* **DO THIS**
Transcribe all of the material below word for word and leave out its pictures.

▼▼▼

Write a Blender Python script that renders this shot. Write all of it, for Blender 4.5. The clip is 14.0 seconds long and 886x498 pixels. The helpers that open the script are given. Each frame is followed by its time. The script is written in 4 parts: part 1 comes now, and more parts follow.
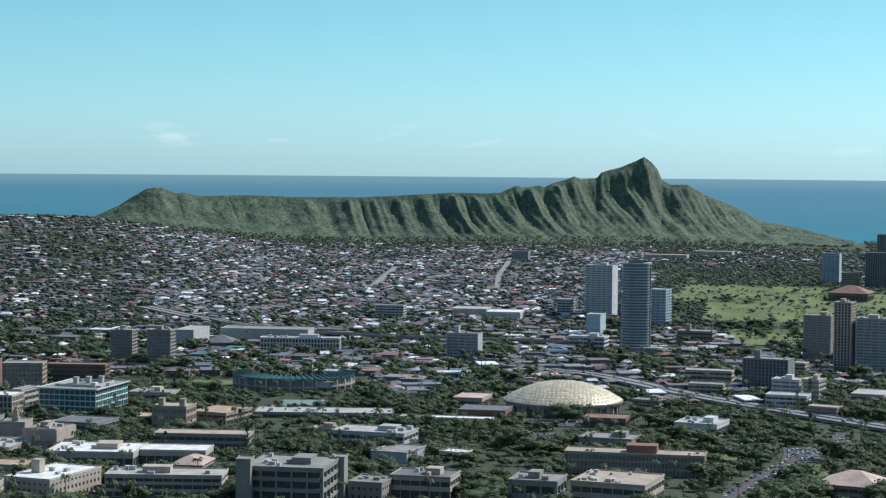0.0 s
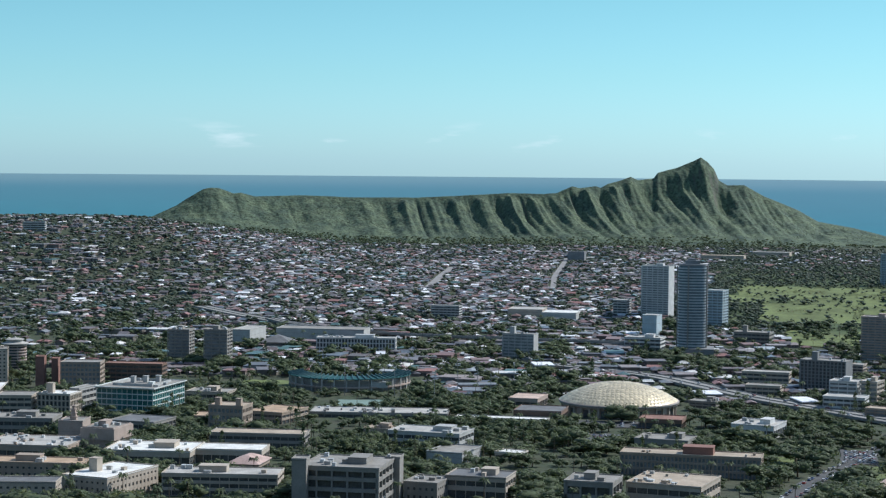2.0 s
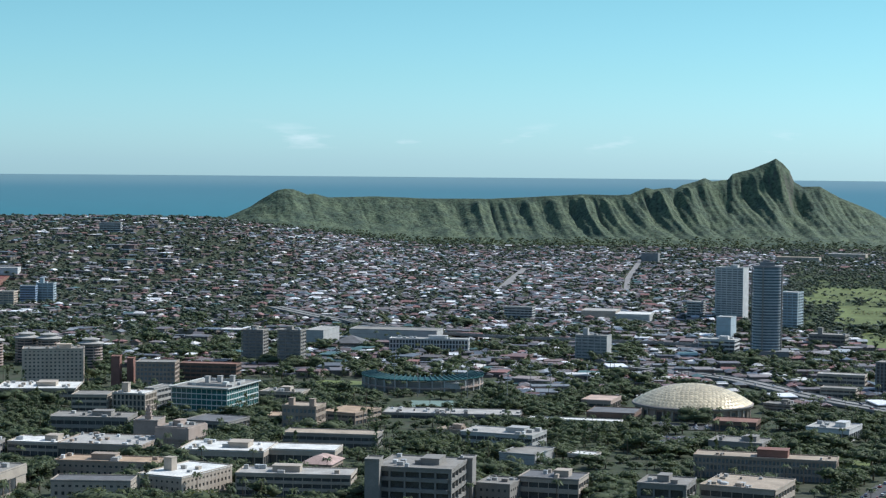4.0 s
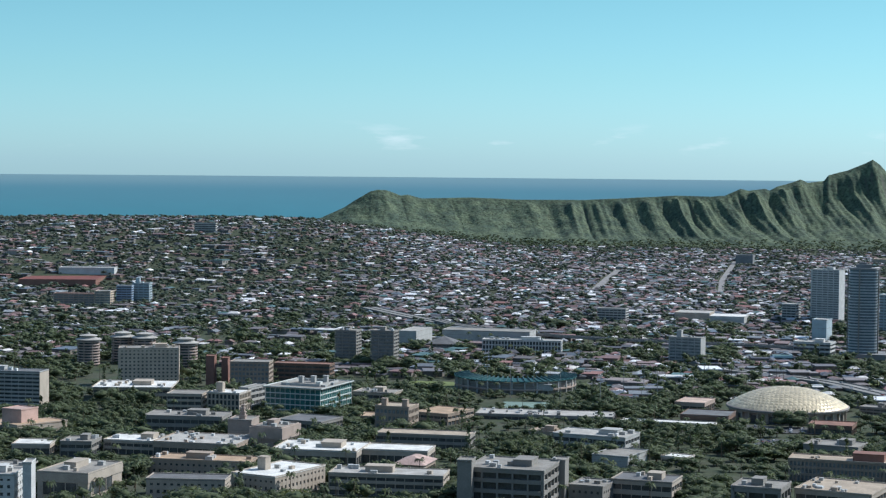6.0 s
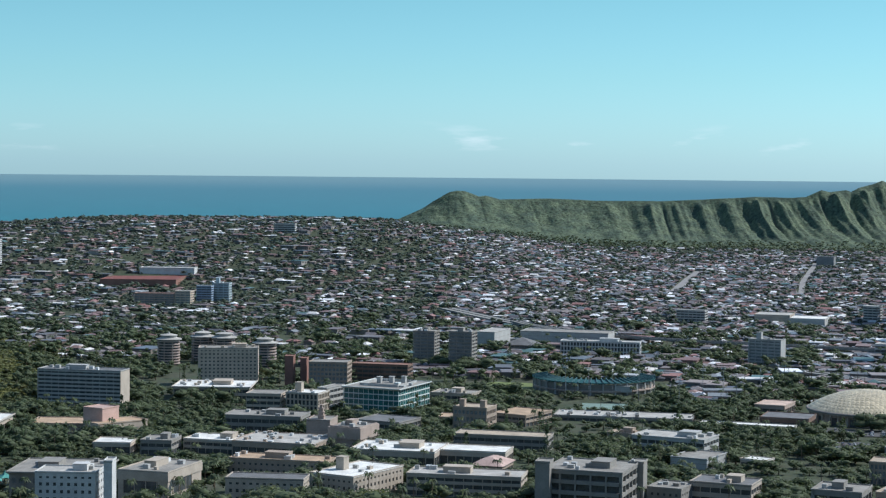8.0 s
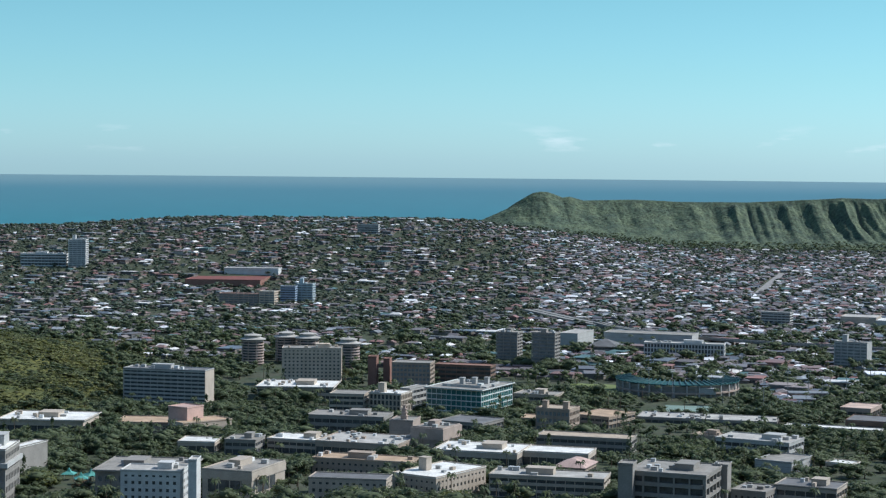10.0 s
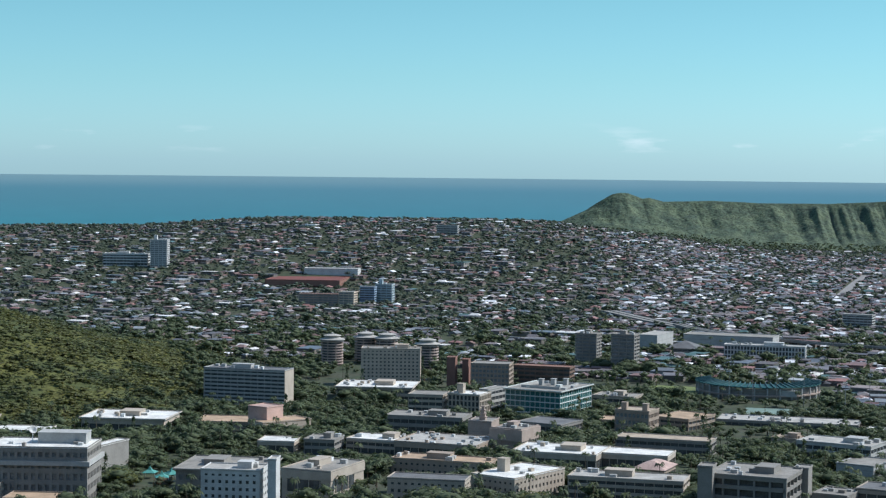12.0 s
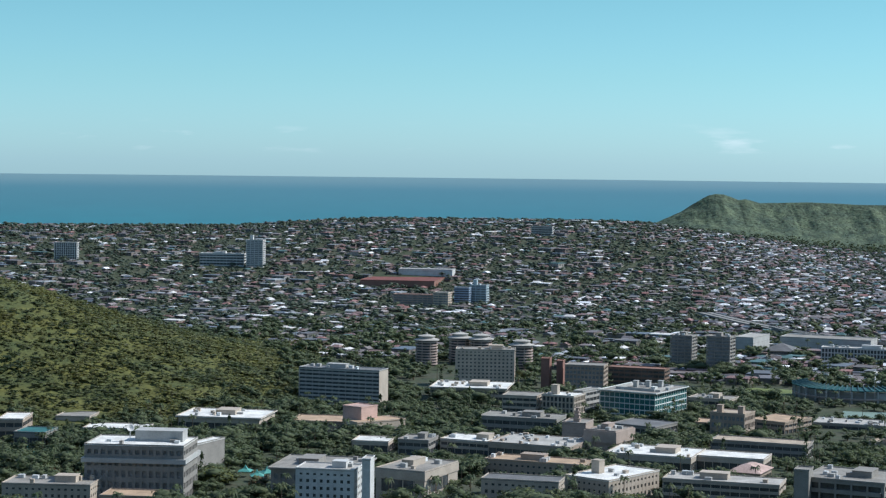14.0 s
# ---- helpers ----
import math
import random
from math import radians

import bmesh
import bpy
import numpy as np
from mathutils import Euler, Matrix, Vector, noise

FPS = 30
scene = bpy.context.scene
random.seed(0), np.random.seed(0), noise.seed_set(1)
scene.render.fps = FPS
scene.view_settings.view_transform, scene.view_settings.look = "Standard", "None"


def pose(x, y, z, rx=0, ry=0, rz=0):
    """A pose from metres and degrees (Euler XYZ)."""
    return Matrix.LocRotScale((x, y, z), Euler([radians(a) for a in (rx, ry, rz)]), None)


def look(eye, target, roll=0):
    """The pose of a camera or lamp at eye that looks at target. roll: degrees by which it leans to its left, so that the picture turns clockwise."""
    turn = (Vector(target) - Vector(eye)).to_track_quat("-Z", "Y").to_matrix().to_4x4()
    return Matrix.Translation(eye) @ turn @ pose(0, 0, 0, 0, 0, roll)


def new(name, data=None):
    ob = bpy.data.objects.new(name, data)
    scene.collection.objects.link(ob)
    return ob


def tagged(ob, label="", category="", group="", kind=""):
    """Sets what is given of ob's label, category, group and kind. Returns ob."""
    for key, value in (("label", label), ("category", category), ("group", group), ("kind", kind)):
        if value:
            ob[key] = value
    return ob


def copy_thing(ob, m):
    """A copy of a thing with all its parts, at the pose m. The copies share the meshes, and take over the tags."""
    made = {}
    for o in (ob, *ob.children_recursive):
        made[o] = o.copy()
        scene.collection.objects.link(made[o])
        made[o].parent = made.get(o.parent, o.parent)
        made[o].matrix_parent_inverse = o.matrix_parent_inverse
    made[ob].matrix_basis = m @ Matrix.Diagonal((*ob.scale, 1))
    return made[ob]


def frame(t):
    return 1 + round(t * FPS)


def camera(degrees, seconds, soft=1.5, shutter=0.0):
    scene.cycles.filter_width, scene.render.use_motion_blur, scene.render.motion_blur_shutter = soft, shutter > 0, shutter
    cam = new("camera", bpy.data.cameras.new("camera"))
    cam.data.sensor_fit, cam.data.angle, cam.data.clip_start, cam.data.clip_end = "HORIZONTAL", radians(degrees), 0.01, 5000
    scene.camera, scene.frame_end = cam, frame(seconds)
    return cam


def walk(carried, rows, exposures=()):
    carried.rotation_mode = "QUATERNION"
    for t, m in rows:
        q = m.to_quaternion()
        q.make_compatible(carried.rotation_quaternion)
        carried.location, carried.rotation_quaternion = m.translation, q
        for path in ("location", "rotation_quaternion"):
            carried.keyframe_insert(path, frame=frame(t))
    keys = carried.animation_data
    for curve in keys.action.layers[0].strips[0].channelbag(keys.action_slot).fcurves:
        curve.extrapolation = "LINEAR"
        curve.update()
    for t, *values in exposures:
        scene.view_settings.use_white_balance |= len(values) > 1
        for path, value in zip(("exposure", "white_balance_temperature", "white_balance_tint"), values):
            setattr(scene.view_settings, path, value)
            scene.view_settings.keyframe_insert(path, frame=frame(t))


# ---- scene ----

▲▲▲

* **RESULT BELOW**
Write a Blender Python script that renders this shot. Write all of it, for Blender 4.5. The clip is 14.0 seconds long and 886x498 pixels. The helpers that open the script are given. Each frame is followed by its time. The script is written in 4 parts: part 1 comes now, and more parts follow.
0.0 s
2.0 s
4.0 s
6.0 s
8.0 s
10.0 s
12.0 s
14.0 s
# ---- helpers ----
import math
import random
from math import radians

import bmesh
import bpy
import numpy as np
from mathutils import Euler, Matrix, Vector, noise

FPS = 30
scene = bpy.context.scene
random.seed(0), np.random.seed(0), noise.seed_set(1)
scene.render.fps = FPS
scene.view_settings.view_transform, scene.view_settings.look = "Standard", "None"


def pose(x, y, z, rx=0, ry=0, rz=0):
    """A pose from metres and degrees (Euler XYZ)."""
    return Matrix.LocRotScale((x, y, z), Euler([radians(a) for a in (rx, ry, rz)]), None)


def look(eye, target, roll=0):
    """The pose of a camera or lamp at eye that looks at target. roll: degrees by which it leans to its left, so that the picture turns clockwise."""
    turn = (Vector(target) - Vector(eye)).to_track_quat("-Z", "Y").to_matrix().to_4x4()
    return Matrix.Translation(eye) @ turn @ pose(0, 0, 0, 0, 0, roll)


def new(name, data=None):
    ob = bpy.data.objects.new(name, data)
    scene.collection.objects.link(ob)
    return ob


def tagged(ob, label="", category="", group="", kind=""):
    """Sets what is given of ob's label, category, group and kind. Returns ob."""
    for key, value in (("label", label), ("category", category), ("group", group), ("kind", kind)):
        if value:
            ob[key] = value
    return ob


def copy_thing(ob, m):
    """A copy of a thing with all its parts, at the pose m. The copies share the meshes, and take over the tags."""
    made = {}
    for o in (ob, *ob.children_recursive):
        made[o] = o.copy()
        scene.collection.objects.link(made[o])
        made[o].parent = made.get(o.parent, o.parent)
        made[o].matrix_parent_inverse = o.matrix_parent_inverse
    made[ob].matrix_basis = m @ Matrix.Diagonal((*ob.scale, 1))
    return made[ob]


def frame(t):
    return 1 + round(t * FPS)


def camera(degrees, seconds, soft=1.5, shutter=0.0):
    scene.cycles.filter_width, scene.render.use_motion_blur, scene.render.motion_blur_shutter = soft, shutter > 0, shutter
    cam = new("camera", bpy.data.cameras.new("camera"))
    cam.data.sensor_fit, cam.data.angle, cam.data.clip_start, cam.data.clip_end = "HORIZONTAL", radians(degrees), 0.01, 5000
    scene.camera, scene.frame_end = cam, frame(seconds)
    return cam


def walk(carried, rows, exposures=()):
    carried.rotation_mode = "QUATERNION"
    for t, m in rows:
        q = m.to_quaternion()
        q.make_compatible(carried.rotation_quaternion)
        carried.location, carried.rotation_quaternion = m.translation, q
        for path in ("location", "rotation_quaternion"):
            carried.keyframe_insert(path, frame=frame(t))
    keys = carried.animation_data
    for curve in keys.action.layers[0].strips[0].channelbag(keys.action_slot).fcurves:
        curve.extrapolation = "LINEAR"
        curve.update()
    for t, *values in exposures:
        scene.view_settings.use_white_balance |= len(values) > 1
        for path, value in zip(("exposure", "white_balance_temperature", "white_balance_tint"), values):
            setattr(scene.view_settings, path, value)
            scene.view_settings.keyframe_insert(path, frame=frame(t))


# ---- scene ----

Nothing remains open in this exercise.